When I used to use cocoa powder, I’d always buy the Hershey’s Special Dark variety, since it was fuller in flavor than the regular version. But it was made from a mix of dutched and naturals cocoas, so it wasn’t quite as unprocessed as it could be, plus it wasn’t raw.

I discovered truly raw cacao powder after I had started making raw desserts. I’m obviously not 100% raw, so often my raw desserts aren’t completely raw, but I figured that switching to raw cacao would be beneficial. And I ended up liking the taste more. It was richer, more complex and actually sweeter, despite having no added sugar. It worked just as well in raw recipes, so I decided to switch to just using that, despite the slightly higher price tag (and I also was having a hard time finding the dark cocoa powder), because it has more iron and antioxidants than plain cocoa.

Cacao nibs are also a favorite of mine. I love the Navitas Naturals brand (I get the cacao sweet nibs which are lightly sweetened with organic cane juice) because they’re fairly inexpensive and are a healthier alternative to dark chocolate chips. I eat them straight-up, in nut butter stuffed dates and use them in raw recipes.

If you need a chocolate or granola fix, but are looking for something that fits into your clean eating or raw diet, I’ve got the perfect option for you…Crunchy Cacao Buckwheat Rawnola. It’s easy to make (you don’t even need a dehydrator if you don’t own one), has only 4 simple and healthy ingredients and is perfect for those chocolate and cereal cravings. Buckwheat is another superfood, and is actually not related to wheat at all. It’s gluten free, and not really a grain but a seed (like quinoa) so it has a higher protein and fiber content than many other grains. 1/4 cup of raw buckwheat groats has 6 grams of protein and 5 grams of fiber, which makes it a great option for vegetarians and vegans who want to bump up their protein content. The best part about this rawnola is that it’s oil-free and only has a bit of added sugar in the form of maple syrup, which is a lot better than most granola brands on the market. And you make it yourself, so you get to control what goes in it. So you can definitely change up the flavor profile, but having the raw cacao powder in there means more antioxidants and who doesn’t love chocolate?

cacao buckwheat rawnola

Crunchy Cacao Buckwheat Rawnola (vegan, gluten free, grain free, raw)
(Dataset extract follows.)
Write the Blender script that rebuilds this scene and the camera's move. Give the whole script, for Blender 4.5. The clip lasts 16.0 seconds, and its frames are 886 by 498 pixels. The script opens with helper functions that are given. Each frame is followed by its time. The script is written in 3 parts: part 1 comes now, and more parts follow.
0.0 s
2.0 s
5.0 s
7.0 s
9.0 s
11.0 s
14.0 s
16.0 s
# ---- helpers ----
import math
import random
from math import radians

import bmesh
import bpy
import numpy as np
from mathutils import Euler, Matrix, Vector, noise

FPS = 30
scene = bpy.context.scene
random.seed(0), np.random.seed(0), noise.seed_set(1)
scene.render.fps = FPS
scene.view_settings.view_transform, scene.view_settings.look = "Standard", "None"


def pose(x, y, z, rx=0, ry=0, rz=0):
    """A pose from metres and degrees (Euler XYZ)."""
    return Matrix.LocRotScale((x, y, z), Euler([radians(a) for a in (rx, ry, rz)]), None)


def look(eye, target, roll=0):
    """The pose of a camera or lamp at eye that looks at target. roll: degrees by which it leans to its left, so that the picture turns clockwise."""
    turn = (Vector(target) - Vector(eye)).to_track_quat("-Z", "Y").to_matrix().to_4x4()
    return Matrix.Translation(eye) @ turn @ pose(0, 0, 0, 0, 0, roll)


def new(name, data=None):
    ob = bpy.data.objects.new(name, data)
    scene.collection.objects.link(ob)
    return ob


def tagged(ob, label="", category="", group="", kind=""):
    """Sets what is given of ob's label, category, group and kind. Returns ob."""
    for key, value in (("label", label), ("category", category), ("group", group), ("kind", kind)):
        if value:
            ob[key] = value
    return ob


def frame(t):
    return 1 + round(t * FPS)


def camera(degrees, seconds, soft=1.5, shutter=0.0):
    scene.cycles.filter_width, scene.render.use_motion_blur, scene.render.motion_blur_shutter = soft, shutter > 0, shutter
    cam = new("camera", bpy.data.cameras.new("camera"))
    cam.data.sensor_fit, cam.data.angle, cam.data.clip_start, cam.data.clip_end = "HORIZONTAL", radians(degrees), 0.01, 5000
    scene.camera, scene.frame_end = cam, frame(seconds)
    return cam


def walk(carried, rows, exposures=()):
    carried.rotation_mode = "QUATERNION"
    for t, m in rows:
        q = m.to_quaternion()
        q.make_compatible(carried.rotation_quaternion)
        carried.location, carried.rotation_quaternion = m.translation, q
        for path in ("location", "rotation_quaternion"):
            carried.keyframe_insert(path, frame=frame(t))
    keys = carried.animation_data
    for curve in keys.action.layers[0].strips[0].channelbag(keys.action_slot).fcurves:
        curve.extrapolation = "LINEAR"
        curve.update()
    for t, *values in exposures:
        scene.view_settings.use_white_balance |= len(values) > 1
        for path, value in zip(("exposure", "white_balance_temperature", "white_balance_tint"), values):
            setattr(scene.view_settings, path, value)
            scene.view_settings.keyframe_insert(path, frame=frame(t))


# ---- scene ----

1/2 cup raw buckwheat groats, soaked overnight 

1-2 tbsp raw cacao powder

1-2 tsp maple syrup (for raw option, use raw honey or agave)

stevia, to taste

Drain water off groats and dry with a towel. Place soaked groats in a bowl and stir in remaining ingredients. The groats should be wet enough to soak in the cacao powder. Spoon cacao groats onto dehydrator trays (alternatively, you can put them in the oven on the lowest heat setting with the door open for a few hours) and let dehydrate at 115 degrees overnight, or at least 6 hours. Enjoy the rawnola with almond milk, over fruit or just plain. Makes 2 servings. 

What is your favorite ‘superfood’? Have you ever made granola with something other than oats?

Recipe submitted to Healthy Vegan Friday #44 and Raw Food Thursdays.